The union witth God/Christ sought by Hopkins is not the peaceful harmony of George Herbert or many mystics, but more troubled, brooding, and romantic, an alternation of response and self-abnegation, distaste and vicaroious ecstasy in the contemplation of an image of creative and destructive force. Hopkins is as close to the worship of a "life force" heralded by G. B. Shaw and late century evolutionists as to a Keatsian joy in the concrete sensuousness of nature; there is something fierce and demanding in Hopkins's mastering "world's strand," the "father and fondler of heart thou hast wrung." In view of his life-long struggle with external and internalized exacting male authority-figures, he seems as ideal a poet for psychoanalytic explorations as for analyses of language, but there may be dark corners of his sensibilty in which we should leave the poet to his own dignity and privacy.

In his role as prophet in the Victorian sense of "sooth-sayer," at least, the poet attains an admirable control over himself, but his epiphany is defined as tragically fleeting, its cost isolation and its successor death. At his bleakest, it is hard to see a "solution" which has no correlative source or presence in the world as much more than stoically controlled abnegation. Hopkins does find epiphanic moments within natural creation, however; these show their Creator's scape but are subject to dissolution. The presence of God within nature brings ecstasy, his absence, terror. Nature without the animation of God is a great void; it "whelms, whelms, and will end us," man becomes dust, his mark on mind is gone.

Of major Victorian poets, Hopkins along with Tennyson perhaps best expresses the beauty of human consciounsess and the horror of its extinction. The poet finds harmony by identification withwhat he isn't--the bird; Christ in the bird; the perfect doctrine of the immaculate conception; Duns Scotus in Oxford. If of all the Victorian poets he seems capable of achieving the most immediate and intense sensations of delight, his poetry also embodies acute self-abasement, dependence on an hypothecized ideal being, a sense of the absence of self-worth, and the yearning for abnegation and separation from a divided, troubling, and mortal self. More than the others, he postulates and projects love only for a God without the essential mediation of man (except through Christ), and more than for others, even for Arnold, for Hopkins man's essential frailty and corruption arouses more fear and revulsion than love.

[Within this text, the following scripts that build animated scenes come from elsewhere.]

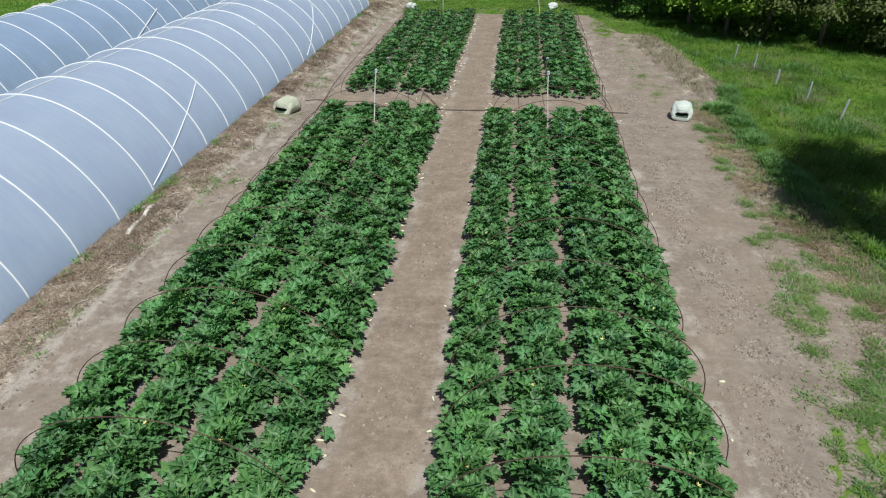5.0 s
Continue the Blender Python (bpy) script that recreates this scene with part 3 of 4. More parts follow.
def tunnel(name, label, cx, r, y0, pitch, bays, braces, seed, slack):
    rnd = random.Random(seed)
    base = empty(name)
    base.matrix_world = pose(cx, y0, 0.016 * (y0 - 17), math.degrees(math.atan(0.016 if slack else 0.0135)), 0, -0.35 if slack else -1.0)
    tagged(base, label, "polytunnel", "plastic tunnels beside the field")
    rows, per = [], 6
    for i in range(bays * per + 1):
        u = (i % per) / per
        sag = 0.035 * (4 * u * (1 - u)) + (0.008 * rnd.random() if 0 < u else 0)
        row = []
        for k in range(49):
            x, z = profile(r - sag - 0.012, math.pi * k / 48, i * pitch / per, slack)
            row.append((x, i * pitch / per, max(-0.03, z)))
        rows.append(row)
    part("film", Geo().grid(rows), FILM if cx > -15 else FILM_OLD, base, "milky blue-white plastic film", True)

    def hoop_at(y):
        pts = [profile(r, math.pi * k / 40, y, slack) for k in range(41)]
        return Geo().tube([(x, 0, max(-0.05, z)) for x, z in pts], 0.027, 7).mesh("hoop", PIPE, True)

    for i in range(bays + 1):
        h = part("hoop", hoop_at(i * pitch), PIPE, base)
        h.location = (0, i * pitch + rnd.uniform(-0.03, 0.03), 0)
    ridge = [(0, i * pitch / 2, profile(r, math.pi / 2, i * pitch / 2, slack)[1] - 0.018) for i in range(2 * bays + 1)]
    part("ridge_pipe", Geo().tube(ridge, 0.014, 6), PIPE, base)
    for (ya, za), (yb, zb) in braces:
        pts = []
        for k in range(13):
            y, z = ya + (yb - ya) * k / 12, za + (zb - za) * k / 12
            a = min((abs(profile(r, i * math.pi / 800, y - y0, slack)[1] - z), i) for i in range(400))[1] * math.pi / 800
            pts.append((profile(r - 0.028, a, y - y0, slack)[0], y - y0, z))
        if not slack:                                  # outside the film, footed clear of it
            pts = [Vector(pts[0]) + Vector((0.12, 0, 0)), Vector(pts[-1]) + Vector((0.28, 0, 0))]
        part("brace", Geo().tube(pts, 0.022 if slack else 0.032, 6), PIPE, base)
    for i in range(2, bays, 6):                        # inner tie bars
        part("tie_bar", Geo().tube([(-r * 0.6, i * pitch, r * 0.66), (r * 0.6, i * pitch, r * 0.66)], 0.02, 5), PIPE, base)
    return base


NEAR = tunnel("polytunnel", "long round tunnel of milky blue plastic film", TUNNEL_X[0], TUNNEL_R[0], 11.15, 1.957, 23, (((11.2, 1.68), (17.0, 0.05)), ((30.75, 1.9), (25.0, 0.2)), ((46.2, 1.95), (41.3, 0.2))), 3, 1.0)
tunnel("polytunnel", "second long tunnel of grey-blue plastic film", TUNNEL_X[1] - 0.1, TUNNEL_R[1], 10.75, 1.965, 24, (((31.2, 1.8), (24.5, 0.05)), ((46.3, 1.7), (39.9, 0.05)), ((57.2, 1.6), (52.0, 0.05))), 4, 0.0)


def crumple(rows, amount):
    """The same sheet with slack creases pressed into it."""
    out = []
    for i, row in enumerate(rows):
        new_row = []
        for p in row:
            x, y, z = p[0], p[1], p[2]
            a = float(fbm(x * 1.6 + z, z * 2.2 - x, 0.7, 205)) - 0.5
            b = float(fbm(x * 3.0 - z * 2, z * 3.0 + i * 0.1, 0.6, 209)) - 0.5
            new_row.append((x + amount * 0.2 * b, y + amount * a - amount * 0.3, z + amount * 0.35 * b))
        out.append(new_row)
    return out


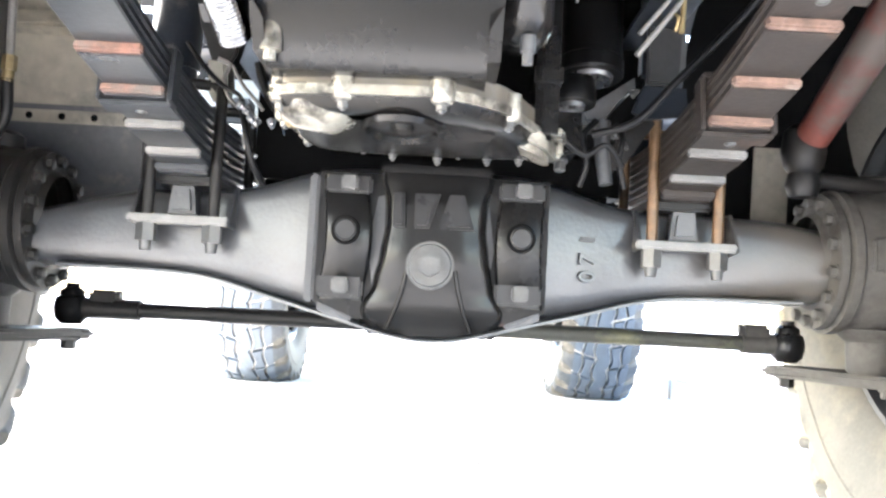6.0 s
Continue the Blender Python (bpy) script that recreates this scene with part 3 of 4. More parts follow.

The nineteenth century was a period of metrical variation and strong poetic rhythms, and although Hopkins is concerned to assert precise terminology for his effects (instress, inscape, sprung rhythm, counterpoint) he uses techniques of sound and rhythm relatively common in his century, with antecedents in the poetry of Coleridge and other Romantics, and among his fellow Victorians, Browning and Swinburne. In him these are carried to a much greater degree, even to the edge of self-parody, in the use of rising and strong stress patterns, with crescendos of spondees and phyrric feet uncommon in English. For example, excited and varied odes were common in the century, but his "Wreck" is arguably the most excited of all, to the point where eccentricities of syntax cloud the meter on a first reading, though they also force the reader's attention and involvement (as in the long and emotion-fraught debates over the word "buckle" in "The Windhover").

An unexpected and complicated feature of this Jesuit poet's world view his somewhat unorthodox view of the nature of divinity--his insistence, at least in "The Wreck of the Deutschland," that God is revealed not despite but through disaster. The assertion that God causes destruction and death [not permits it in the service of a higher good, as is the orthodox Christian position regarding God's essential goodness and beneficence] is quite startling from an ethical point of view. In Hopkins' ecstatic vision of a destructive as well as healing creator there is both something mildly shocking and the recognition of a certain genuine paradox at the heart of all metaphysical optimism.

Indeed his poetry seems to contain the doctrines of judgment, evil, and original sin by rendering them rhapsodic and terrifying, for a dramatic purpose; evil is quickly transmuted in some way quickly into its opposite. This act is not only melodramatic but enables him to contain some contraries, and indicate a greater range of experience compactly and by a repeated code, as it were. One has the sense of reality bearing quickly in on one in a short space, with its real, startling novelty and significance.

The poetry embodies a sense of involvement in all parts of identity--the sensuous, passionate, fearful, ordering, and ratiocinative. His poems are atypical in that they are so often expressed directly to God---indeed, his is one of greates series of love poems toGod as hero and desired object ever written, perhaps, and certainly in English. This creates sometimes a quite unusual effect in the dissonance between divine and human intended auditors, as in the somewhat strange admonitions to God in "The Wreck": to Be God, to Be Himself! The speaker and (by force of his demand) reader is forced to participate in God's self-affirmation, as it were, his self-knowledge and self-celebration. Elsewhere the poet tells us how to feel in response to God, but he seldom presents himself as the comforted recipient of God's grace. His poetry is at least as much the witness of conviction, sadly, as the exemplification of experienced happiness.